- E.S.L. in 2016

Background information
- Origin: Vancouver, British Columbia
- Genres: Folk pop
- Years active: 2005–present
- Labels: Coax, Jericho Beach
- Members: Tess Kitchen; Diona Davies; Joy Mullen;
- Past members: Cris Derksen; Marta Jaciubek-McKeever;
- Website: eslband.wordpress.com

= E.S.L. (band) =

Canadian folk pop band

E.S.L. is a Canadian folk pop band from Vancouver, British Columbia. The current lineup is Marta Jaciubek-McKeever (previously of Fan Death), Diona Davies (of Geoff Berner's band and previously of Po' Girl), Tess Kitchen and Joy Mullen. The members have varied backgrounds that include playing with the "Vancouver Symphony Orchestra, punk bands, pop bands, hip hop and beyond."

Formed in 2005, the band features piano, violin, trumpet and drums, and all other members provide harmonies to lead singer Jaciubek-McKeever. The group released a full-length album, Eye Contact, in 2008. In May 2016, they released an EP, Heart Contact, to positive review. The CBC called the EP, "as big and small as the world, a comfort and a wonder to tuck inside one's self and share with everybody you know." And Ride the Tempo noted the group's "musicianship is impeccable throughout."

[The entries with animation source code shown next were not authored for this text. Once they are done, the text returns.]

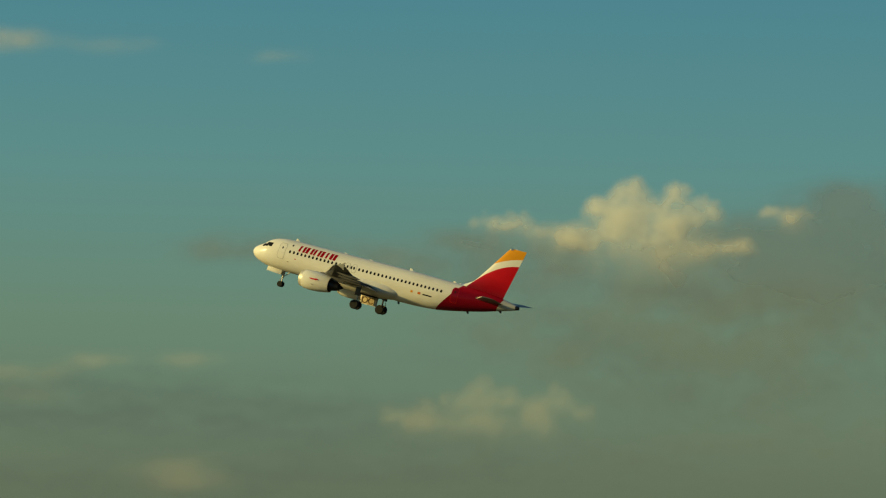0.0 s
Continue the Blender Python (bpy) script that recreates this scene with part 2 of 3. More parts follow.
# ================= the airliner =================
# x runs forward from the nose, y to port, z up from the cabin's axis
STATIONS = ((0.16, -0.50, 0.03, 0.03), (0.20, -0.50, 0.23, 0.22), (0.33, -0.52, 0.46, 0.43), (0.58, -0.525, 0.74, 0.675),
            (1.0, -0.52, 1.06, 0.94), (1.6, -0.47, 1.35, 1.21), (2.1, -0.34, 1.53, 1.48), (2.6, -0.23, 1.69, 1.70), (3.3, -0.15, 1.82, 1.88),
            (4.3, -0.10, 1.93, 2.01), (5.6, -0.09, 1.975, 2.07), (23.5, -0.10, 1.975, 2.07), (25.0, -0.08, 1.955, 2.02),
            (27.0, -0.02, 1.88, 1.93), (29.0, 0.13, 1.66, 1.73), (31.0, 0.30, 1.37, 1.49), (33.0, 0.46, 1.02, 1.20),
            (35.0, 0.62, 0.66, 0.81), (36.4, 0.68, 0.41, 0.50), (37.15, 0.71, 0.27, 0.31))


def section(a):
    """The fuselage's axis height and half width and height, a metres behind the nose."""
    for (a0, *p), (a1, *q) in zip(STATIONS, STATIONS[1:]):
        if a <= a1:
            f = (a - a0) / (a1 - a0)
            return [u + (v - u) * f for u, v in zip(p, q)]
    return STATIONS[-1][1:]


def skin(x, z, side, proud=0.0):
    """The point of the fuselage's skin at x and height z on one side."""
    zc, ry, rz = section(-x)
    s = max(-0.999, min(0.999, (z - zc) / rz))
    c = math.sqrt(1 - s * s)
    return Vector((x, side * (ry + proud) * c, zc + (rz + proud) * s))


def patch(x0, x1, z0, z1, side, proud, nx=4, nz=5, slant=0.0, corner=0.0, thick=0.02):
    """A plate that follows the skin, with thickness; slant leans it along x with height."""
    grid, bm = [], bmesh.new()
    for layer in (proud, proud - thick):
        rows = []
        for k in range(nz + 1):
            z = z0 + (z1 - z0) * k / nz
            cut = corner if k in (0, nz) else 0.0
            rows.append([bm.verts.new(skin(x0 + cut * (1 if x1 > x0 else -1) + (x1 - x0 - 2 * cut * (1 if x1 > x0 else -1)) * i / nx + slant * (z - z0), z, side, layer))
                         for i in range(nx + 1)])
        grid.append(rows)
    for rows in grid:
        for k in range(nz):
            for i in range(nx):
                bm.faces.new((rows[k][i], rows[k][i + 1], rows[k + 1][i + 1], rows[k + 1][i]))
    rim = lambda rows: rows[0] + [r[-1] for r in rows[1:-1]] + rows[-1][::-1] + [r[0] for r in rows[-2:0:-1]]
    a, b = rim(grid[0]), rim(grid[1])
    for i in range(len(a)):
        j = (i + 1) % len(a)
        bm.faces.new((a[i], a[j], b[j], b[i]))
    return bm


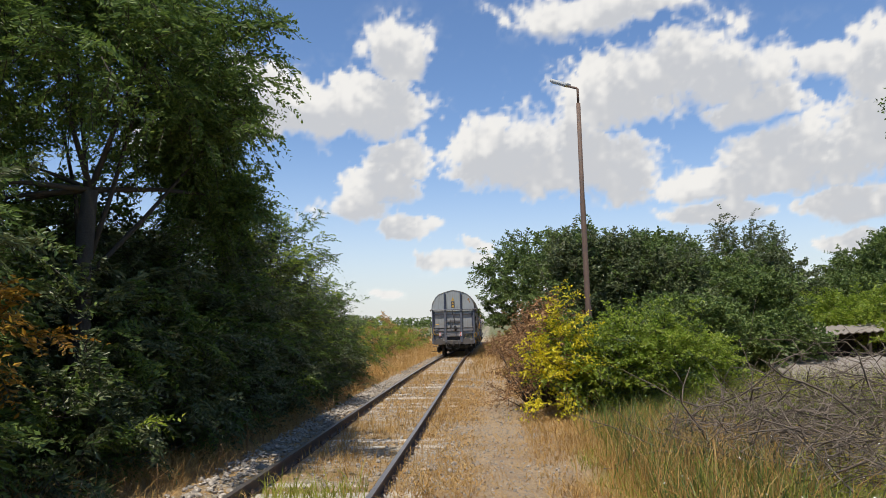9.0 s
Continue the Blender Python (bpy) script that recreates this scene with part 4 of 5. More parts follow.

e.s.l. has performed at many notable Canadian festivals. 2012 saw the group perform at Vancouver Folk Music Festival alongside Dan Mangan and The Head and the Heart with a performance that "had the audience star-struck as they collaborated in a surreal way that included rapping about being baked, a shirt coming off and a cover of Rocky Raccoon."